Panorama del hampa está sembrado de paisajes portuarios, bosques, selvas, ríos —como el Nive, que los contrabandistas vascos cruzan formando una cadena—, bares de mala muerte, restaurantes de lujo, pasos aduaneros. Contiene toda la diversidad del crimen y los bajos fondos. También contiene amor auténtico, a la manera violenta, implacable y tierna de los contrabandistas, que fue también la manera de Blaise Cendrars. Una manera honesta e ingenua que rara vez se aprecia en la literatura o la vida de nuestros días. Tomemos como ejemplo a Zette, una vieja prostituta corsa que se nos aparece como un fantasma, en el puerto de Marsella, para relatar la historia de sus manos apuñaladas.
«Vas a saber toda la verdad. Es mi hombre quien me ha hecho esto. Era guapo. Yo tenía dieciséis años. Vivía en la montaña. (…). Una noche, llegó mi hombre. Me tomó en sus brazos, me acarició y me hizo mimos. Y, de repente, me dice: “¡Zette, me vas a querer siempre, si no…!” Y me hace apoyar las palmas de las manos sobre la mesa… y me las clava en la mesa con dos cuchillos…».

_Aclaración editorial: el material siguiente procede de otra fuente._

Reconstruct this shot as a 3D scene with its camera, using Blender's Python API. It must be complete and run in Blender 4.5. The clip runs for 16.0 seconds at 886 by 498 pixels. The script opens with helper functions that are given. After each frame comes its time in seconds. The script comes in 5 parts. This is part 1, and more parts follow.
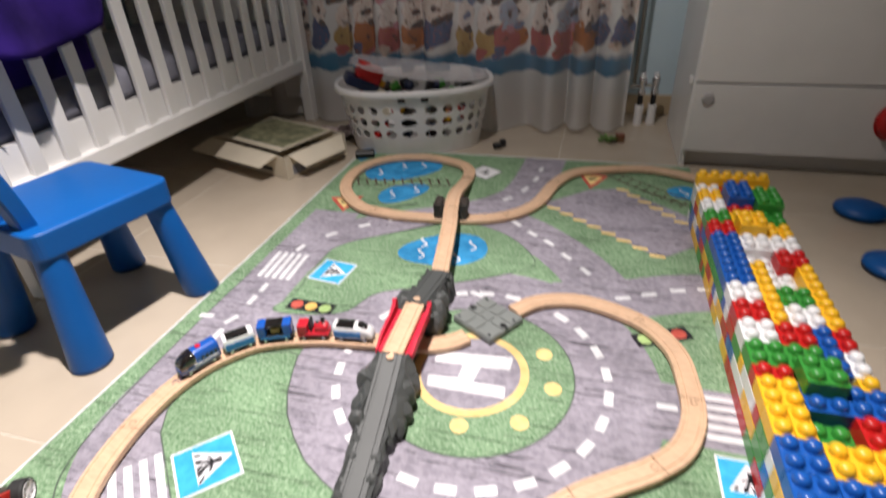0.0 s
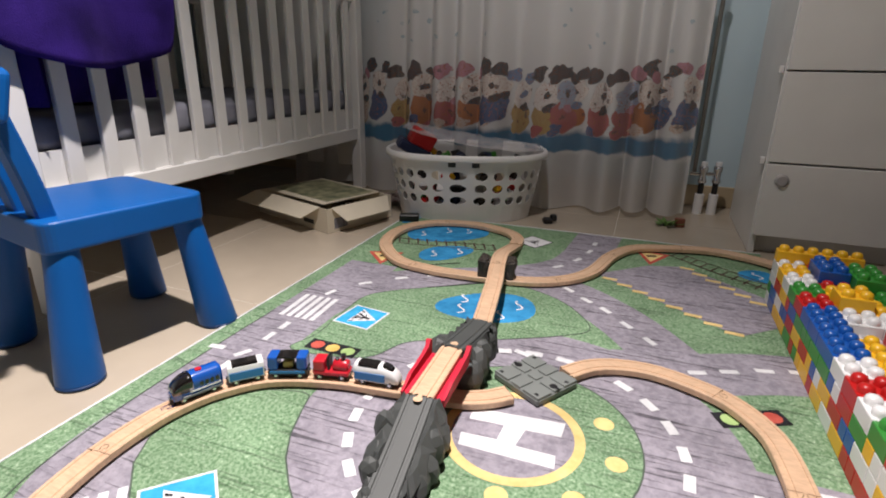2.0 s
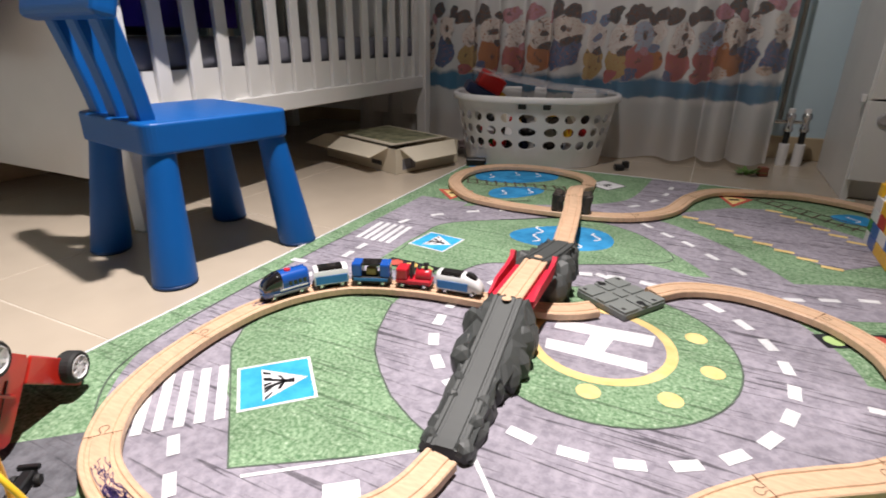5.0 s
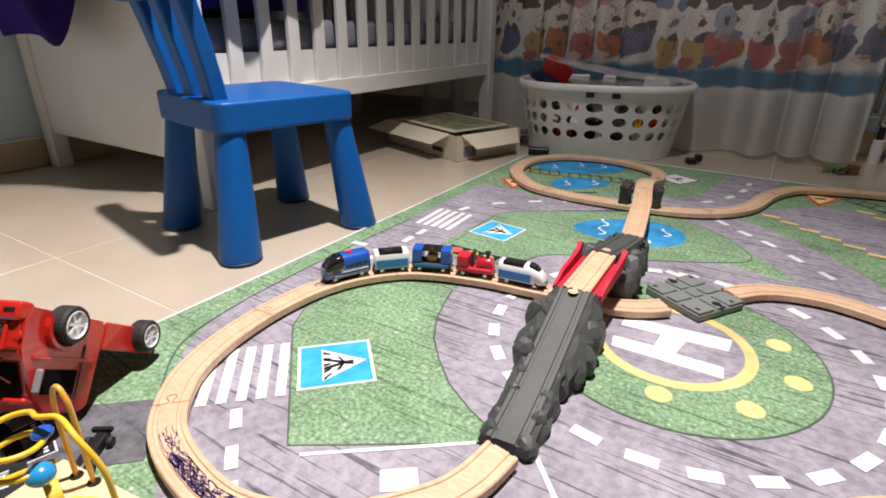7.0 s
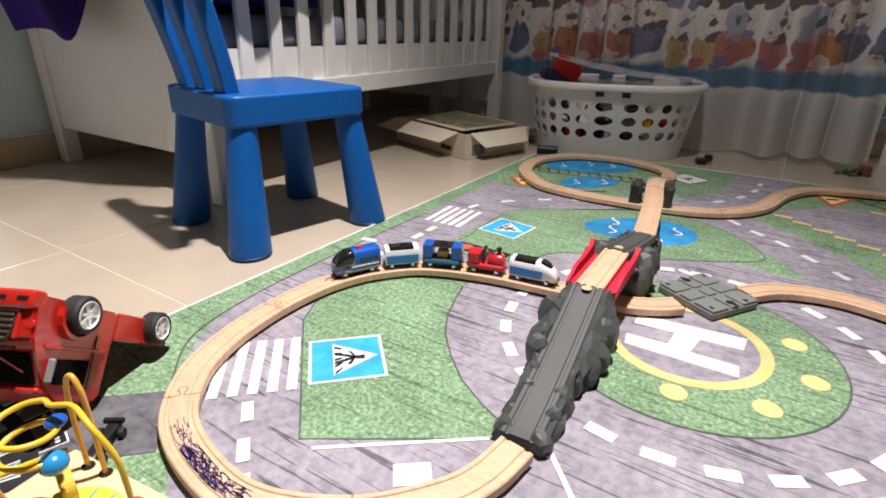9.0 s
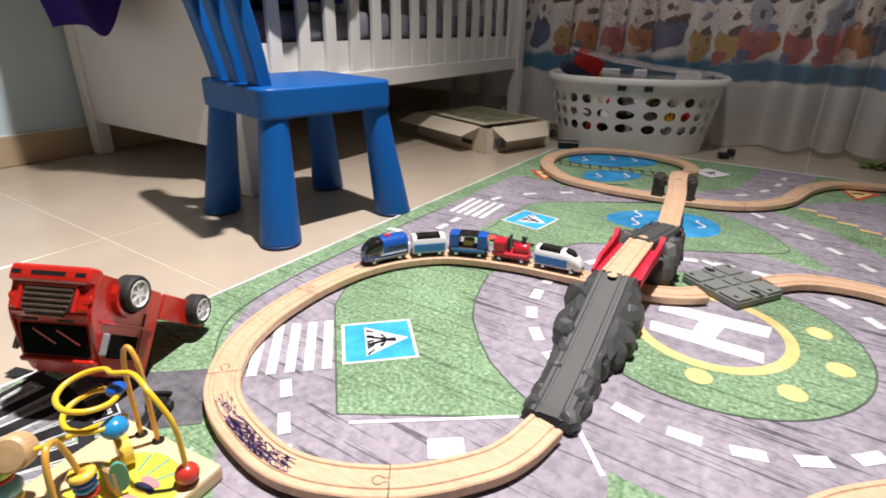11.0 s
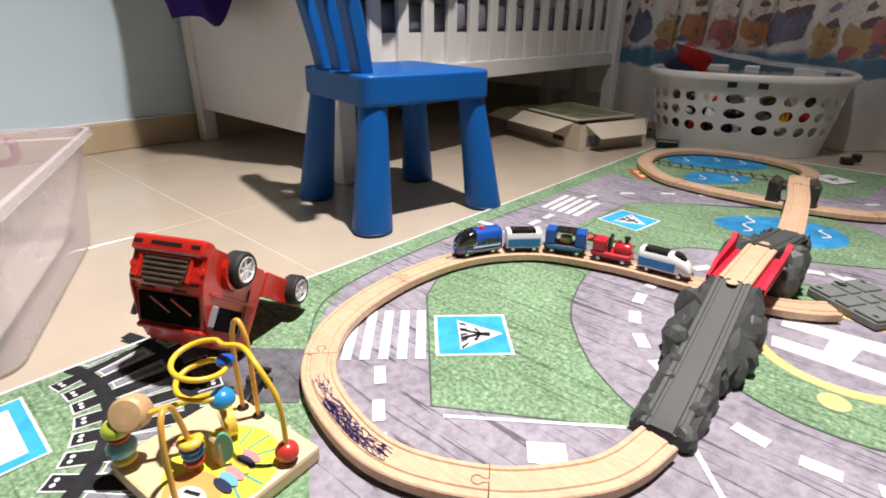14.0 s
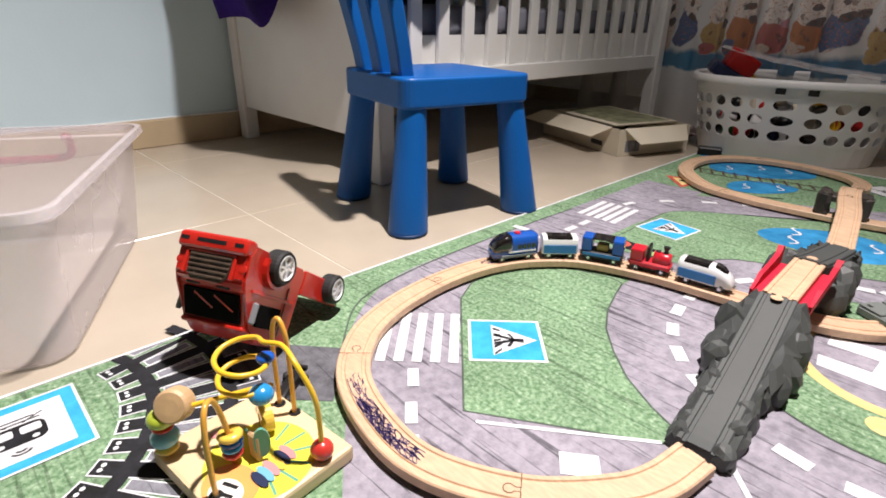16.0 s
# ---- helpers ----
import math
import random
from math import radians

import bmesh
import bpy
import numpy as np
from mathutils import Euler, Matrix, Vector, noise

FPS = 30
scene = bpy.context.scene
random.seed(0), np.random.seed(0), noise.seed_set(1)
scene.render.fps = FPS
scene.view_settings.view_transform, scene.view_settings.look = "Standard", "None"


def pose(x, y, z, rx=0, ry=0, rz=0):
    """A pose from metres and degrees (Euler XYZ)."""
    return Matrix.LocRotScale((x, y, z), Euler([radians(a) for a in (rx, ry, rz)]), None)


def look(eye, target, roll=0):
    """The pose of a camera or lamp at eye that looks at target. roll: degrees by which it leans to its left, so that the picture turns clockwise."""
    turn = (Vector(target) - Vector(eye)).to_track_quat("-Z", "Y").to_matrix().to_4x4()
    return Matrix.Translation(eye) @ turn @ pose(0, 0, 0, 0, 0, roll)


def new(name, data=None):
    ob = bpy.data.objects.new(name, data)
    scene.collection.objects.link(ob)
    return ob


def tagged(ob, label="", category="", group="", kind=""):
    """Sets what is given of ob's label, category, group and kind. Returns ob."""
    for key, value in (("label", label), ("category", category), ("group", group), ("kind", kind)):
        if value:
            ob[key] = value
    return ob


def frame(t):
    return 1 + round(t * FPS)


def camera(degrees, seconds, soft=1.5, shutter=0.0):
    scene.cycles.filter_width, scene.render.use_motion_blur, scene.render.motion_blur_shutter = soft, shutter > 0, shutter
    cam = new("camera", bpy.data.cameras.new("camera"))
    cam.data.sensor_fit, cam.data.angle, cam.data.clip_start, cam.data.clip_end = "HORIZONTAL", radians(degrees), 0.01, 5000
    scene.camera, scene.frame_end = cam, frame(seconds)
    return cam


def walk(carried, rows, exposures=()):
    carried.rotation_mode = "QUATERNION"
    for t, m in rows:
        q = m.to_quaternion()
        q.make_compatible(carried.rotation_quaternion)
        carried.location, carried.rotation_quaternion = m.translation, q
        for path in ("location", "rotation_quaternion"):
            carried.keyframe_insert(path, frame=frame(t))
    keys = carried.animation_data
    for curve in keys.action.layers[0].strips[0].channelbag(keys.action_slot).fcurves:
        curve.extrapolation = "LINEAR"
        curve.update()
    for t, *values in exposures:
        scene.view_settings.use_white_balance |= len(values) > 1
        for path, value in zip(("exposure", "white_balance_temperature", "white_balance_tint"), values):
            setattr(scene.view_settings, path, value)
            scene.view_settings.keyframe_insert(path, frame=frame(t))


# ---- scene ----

La literatura de Cendrars proviene siempre del viaje, de un cierto extrañamiento. Es veraz incluso cuando no es más que pura invención. Los paisajes de sus obras nos recuerdan lo que no hemos podido vivir, nos dejan insatisfechos, nos lanzan a la aventura. Después de haber recorrido sus páginas, a uno no le queda sino el sabor amargo, incómodo y peligroso que impele irresistiblemente al abismo. Uno preferiría, tal vez —como exclama en ese gran poema que es Prosa del Transiberiano—, no haber emprendido nunca el viaje. Tal vez fuera este carácter contradictorio, enigmático y errante de Blaise Cendrars lo que le llevó, hacia el final de sus días, a convertirse al catolicismo. El veterano de todas las guerras, el ladrón de caballos, contrabandista, director de cine, poeta, anarquista, marinero en el Mediterráneo y el Atlántico, cafetero en Brasil, mercader de perlas en Teherán y recolector de plátanos en Panamá, toma por esposa a Raymone Duchâteau, su amor de toda una vida, en la iglesia de Saint-Dominique, París, el primero de mayo de 1959. Fallecería sólo dos años después, rígido y con lágrimas surcándole las mejillas, en el apartamento del número 5 de la rue José María Heredia de París.